Can I say, finally, I wanted to commend the member for Macedon. I had the pleasure of being with her up in the Macedon Ranges. In Kyneton, we were—

Ms Thomas: Yes, Black Hill.

Mr WYNNE: Black Hill in Kyneton.

A member: Was she on her scooter?

Mr WYNNE: Yes, she was on her scooter. It was pretty hilly for her, but we had a beautiful day up there last week. Indeed I enjoyed your company as well, Deputy Speaker. This was where we finally resolved the distinctive areas and landscape strategy going forward for the Macedon Ranges.

It has taken us a while to get there, but we did get there. What has been absolutely crucial about that work is that, as the member so eloquently outlined in her contribution, we are doing a whole range of things. We are in fact protecting some very significant, beautiful natural assets that we enjoy in the Macedon Ranges. But we have also been able to address the question of town boundaries—where population can be but where really crucial and important natural assets are that have to be protected going forward. This is a great piece of work, and I just want to commend the member for Macedon, who has been an absolute demon to get this work up.

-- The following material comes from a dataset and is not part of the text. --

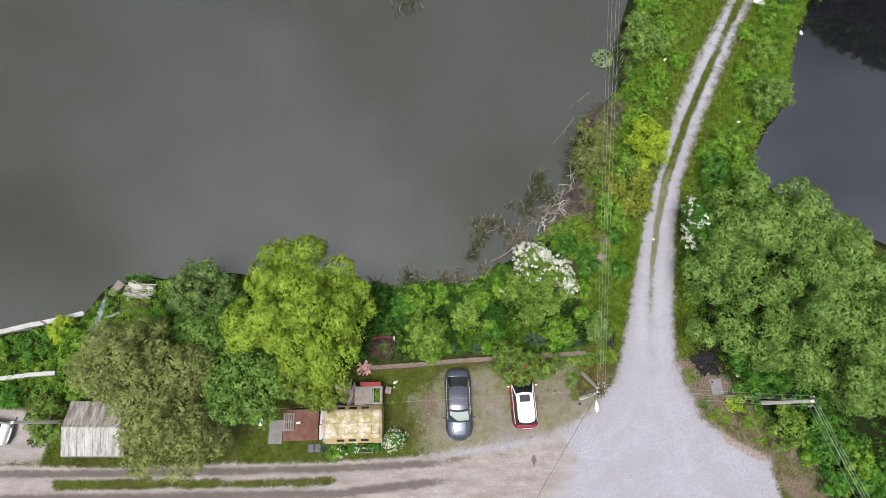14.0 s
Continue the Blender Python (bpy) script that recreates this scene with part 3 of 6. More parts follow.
def build_ground():
    xs = np.concatenate([[-1500, -600, -250, -120, -70, -50, -42], np.arange(-36, 40.01, 0.24), [45, 52, 70, 120, 250, 600, 1500]])
    ys = np.concatenate([[-1500, -600, -200, -80, -40, -20, -12], np.arange(-8, 42.01, 0.24), [47, 55, 70, 100, 200, 600, 1500]])
    gx, gy = np.meshgrid(xs, ys)
    x, y = gx.ravel(), gy.ravel()
    verts = np.stack([x, y, ground_height(x, y)], 1)
    i = np.arange(len(verts)).reshape(gx.shape)
    faces = np.stack([i[:-1, :-1], i[:-1, 1:], i[1:, 1:], i[1:, :-1]], -1).reshape(-1, 4)
    ob = from_arrays("ground", verts, faces, GROUND)
    ob.data.polygons.foreach_set("use_smooth", [True] * len(ob.data.polygons))
    soft = lambda d, w: np.clip(0.5 + d / w, 0, 1)
    gravel = soft(inside(GRAVEL, x, y) + 0.06 * (y > 10), np.clip(1.4 + 0.05 * (y - 10), 1.4, 2.4))
    lot = soft(inside(PARKING, x, y), 2.2)
    gravel = np.maximum(gravel, lot * np.clip(0.47 - 0.085 * np.maximum(y - 0.06 * x, 0.0) + 0.45 * smooth_noise(x, y, 1.3, 9), 0.05, 0.75) * np.clip(0.36 + 0.13 * x, 0.08, 1) * (1 - 0.8 * np.exp(-np.hypot((x - 8.9) / 1.5, (y - 4.0) / 1.4) ** 2)))
    med = np.clip(1.25 - along(MEDIAN, x, y) / (0.31 + 0.09 * np.clip((y - 12) / 6, 0, 1)), 0, 1) * np.clip((y - 6.0) / 8, 0.0, 1) * np.clip(1 - 0.5 * np.exp(-((y - 34) / 2.2) ** 2), 0, 1)
    gravel = gravel * (1 - 0.85 * med)
    gravel = gravel * np.clip(1.0 - 0.010 * np.clip(y - 14, 0, 30), 0.70, 1)
    strip = soft(inside(STRIP, x, y) + 0.18 * smooth_noise(x, y, 2.2, 41), 0.7)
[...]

With her commitment to not only the Macedon Ranges but the distinctive areas and landscapes regime, she has led our government in this. This is why the Macedon Ranges was our first distinctive area and landscapes framework that we have been able to get away. Of course we will be doing more as well, and we think this is very significant work for us. But in the broader landscape of what we are achieving here, what this bill does today is part of a broader suite of initiatives that only a Labor government can envisage. And it is only a Labor government that will ensure that these commitments that we made in successive elections are in fact delivered and delivered in full.

The DEPUTY SPEAKER: The time set down for consideration of items on the government business program has arrived, and I am required to interrupt business.

Motion agreed to.

Read second time.

Third reading

Motion agreed to.

Read third time.

The DEPUTY SPEAKER: The bill will now be sent to the Legislative Council and their agreement requested.